═══ MATERIAL ═══

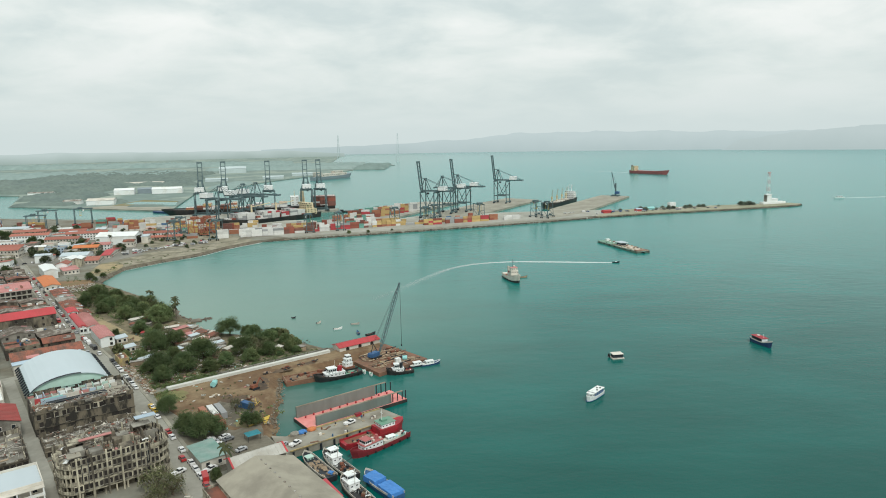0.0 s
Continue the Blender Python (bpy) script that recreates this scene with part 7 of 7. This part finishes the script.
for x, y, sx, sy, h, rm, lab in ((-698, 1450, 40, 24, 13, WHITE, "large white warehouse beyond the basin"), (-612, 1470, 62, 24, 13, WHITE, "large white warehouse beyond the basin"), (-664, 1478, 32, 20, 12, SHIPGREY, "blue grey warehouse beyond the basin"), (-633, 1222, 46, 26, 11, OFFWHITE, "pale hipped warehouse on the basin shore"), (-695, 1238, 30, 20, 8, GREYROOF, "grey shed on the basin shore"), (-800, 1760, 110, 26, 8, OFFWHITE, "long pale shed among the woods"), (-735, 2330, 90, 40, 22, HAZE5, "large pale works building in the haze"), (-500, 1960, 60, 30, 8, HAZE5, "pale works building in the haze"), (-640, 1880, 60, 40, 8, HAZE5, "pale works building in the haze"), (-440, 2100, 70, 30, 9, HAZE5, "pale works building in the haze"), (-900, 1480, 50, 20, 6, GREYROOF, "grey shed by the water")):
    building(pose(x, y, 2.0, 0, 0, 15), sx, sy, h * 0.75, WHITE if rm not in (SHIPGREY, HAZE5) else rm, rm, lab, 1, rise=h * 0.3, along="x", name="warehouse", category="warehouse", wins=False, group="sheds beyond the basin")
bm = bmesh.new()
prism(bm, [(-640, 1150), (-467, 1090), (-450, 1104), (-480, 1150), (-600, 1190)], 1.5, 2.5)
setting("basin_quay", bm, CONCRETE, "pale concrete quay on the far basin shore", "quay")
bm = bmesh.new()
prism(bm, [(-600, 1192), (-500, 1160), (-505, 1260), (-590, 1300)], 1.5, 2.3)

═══

GIVEN PROBLEM: Restate the data above word for word. Skip every picture.

RESULT FOR THIS EXERCISE:
0.0 s
Continue the Blender Python (bpy) script that recreates this scene with part 7 of 7. This part finishes the script.
for x, y, sx, sy, h, rm, lab in ((-698, 1450, 40, 24, 13, WHITE, "large white warehouse beyond the basin"), (-612, 1470, 62, 24, 13, WHITE, "large white warehouse beyond the basin"), (-664, 1478, 32, 20, 12, SHIPGREY, "blue grey warehouse beyond the basin"), (-633, 1222, 46, 26, 11, OFFWHITE, "pale hipped warehouse on the basin shore"), (-695, 1238, 30, 20, 8, GREYROOF, "grey shed on the basin shore"), (-800, 1760, 110, 26, 8, OFFWHITE, "long pale shed among the woods"), (-735, 2330, 90, 40, 22, HAZE5, "large pale works building in the haze"), (-500, 1960, 60, 30, 8, HAZE5, "pale works building in the haze"), (-640, 1880, 60, 40, 8, HAZE5, "pale works building in the haze"), (-440, 2100, 70, 30, 9, HAZE5, "pale works building in the haze"), (-900, 1480, 50, 20, 6, GREYROOF, "grey shed by the water")):
    building(pose(x, y, 2.0, 0, 0, 15), sx, sy, h * 0.75, WHITE if rm not in (SHIPGREY, HAZE5) else rm, rm, lab, 1, rise=h * 0.3, along="x", name="warehouse", category="warehouse", wins=False, group="sheds beyond the basin")
bm = bmesh.new()
prism(bm, [(-640, 1150), (-467, 1090), (-450, 1104), (-480, 1150), (-600, 1190)], 1.5, 2.5)
setting("basin_quay", bm, CONCRETE, "pale concrete quay on the far basin shore", "quay")
bm = bmesh.new()
prism(bm, [(-600, 1192), (-500, 1160), (-505, 1260), (-590, 1300)], 1.5, 2.3)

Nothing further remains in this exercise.